Hacker News new | ask | show | jobs
by Scene_Cast2 1492 days ago
I'm curious about the performance compared to something like, say, the RTX 3070.
3 comments

Low. Apple doesn't have matrix math accelerators in their current GPUs.

The neural engine is small and inference only. It's also only exposed by a far higher level interface, CoreML.

Where it could still make sense is if you have a small VRAM pool on the dGPU and a big one on the M1, but with the price of a Mac, not sure that makes a lot of sense either in most scenarios compared to paying for a big dGPU.

> Apple doesn't have matrix math accelerators in their current GPUs.

That's because the M1 has a dedicated matrix math accelerator called AMX [1]. I've used it with both Swift and pure C.

https://medium.com/swlh/apples-m1-secret-coprocessor-6599492...

AMX is indeed very nice for FP64 where customer GPUs aren't an alternative at all.

However, for lower precisions (which is what deep learning uses), you're much better off with a GPU.

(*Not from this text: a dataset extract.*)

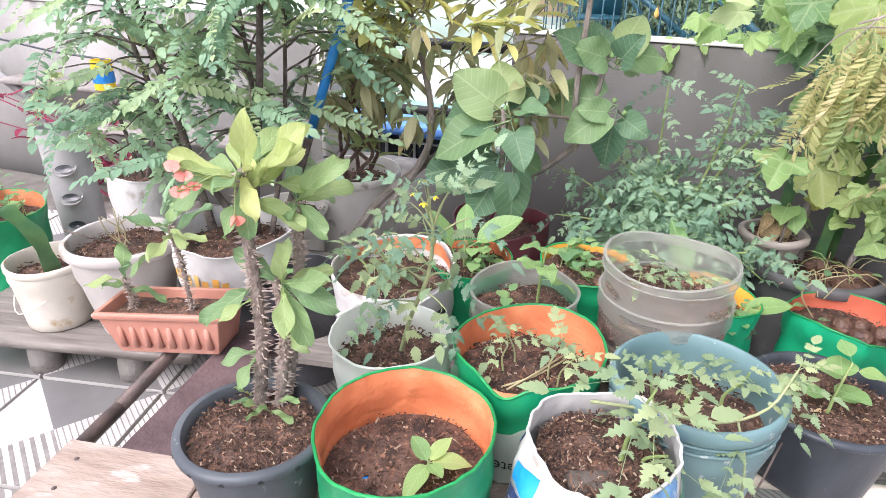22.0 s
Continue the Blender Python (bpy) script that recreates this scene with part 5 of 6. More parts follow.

have you actually benchmarked that? I think (someone please correct me if I'm way off here) the AMX instructions can hit ~2.8tflops (fp16) per co-processor and there are 2 on the 7-core M1. That's 5.6tflops vs the 4.6tflops the GPU can hit.
Yeah that's within the M1 family, but get within dGPUs and it doesn't even come close.

30Tflops for a 3080 for vector FP32, but 119Tflops FP16 dense with FP16 accumulate, 59.5 with FP32 accumulate, and if you exploit sparsity then that can go even higher.

Ah yes, I misunderstood your original comment
Often the limiting factor is memory bandwidth instead of raw FLOPS, so dealing with 4 times larger data types (FP64 vs FP16) is a disadvantage.
to clarify: I am comparing FP16 performance, which both the GPU and AMX have native support for.

FP64 is also supported by AMX, making it quite an impressive region of silicon.

> The neural engine is small and inference only

Why is it inference only? At least the operations are the same...just a bunch of linear algebra

Inference is often done fixed point, whereas training is (usually) floating point.

Inference also prefers different IO patterns, because you don't need to keep the activations for every layer ready for backpropogation.

I wrote a comment about an Tensorflow on M1 comparison to some cloud providers. I imagine PyTorch on M1 would give similar results. I think the gist would be that the 3070 is going to be a better investment.

https://news.ycombinator.com/item?id=30608125

Here are some comparison numbers I've come across: https://wandb.ai/tcapelle/apple_m1_pro/reports/Deep-Learning...

It is not really comparable on a step per second level but the power consumption and now GPU memory will make it pretty enticing.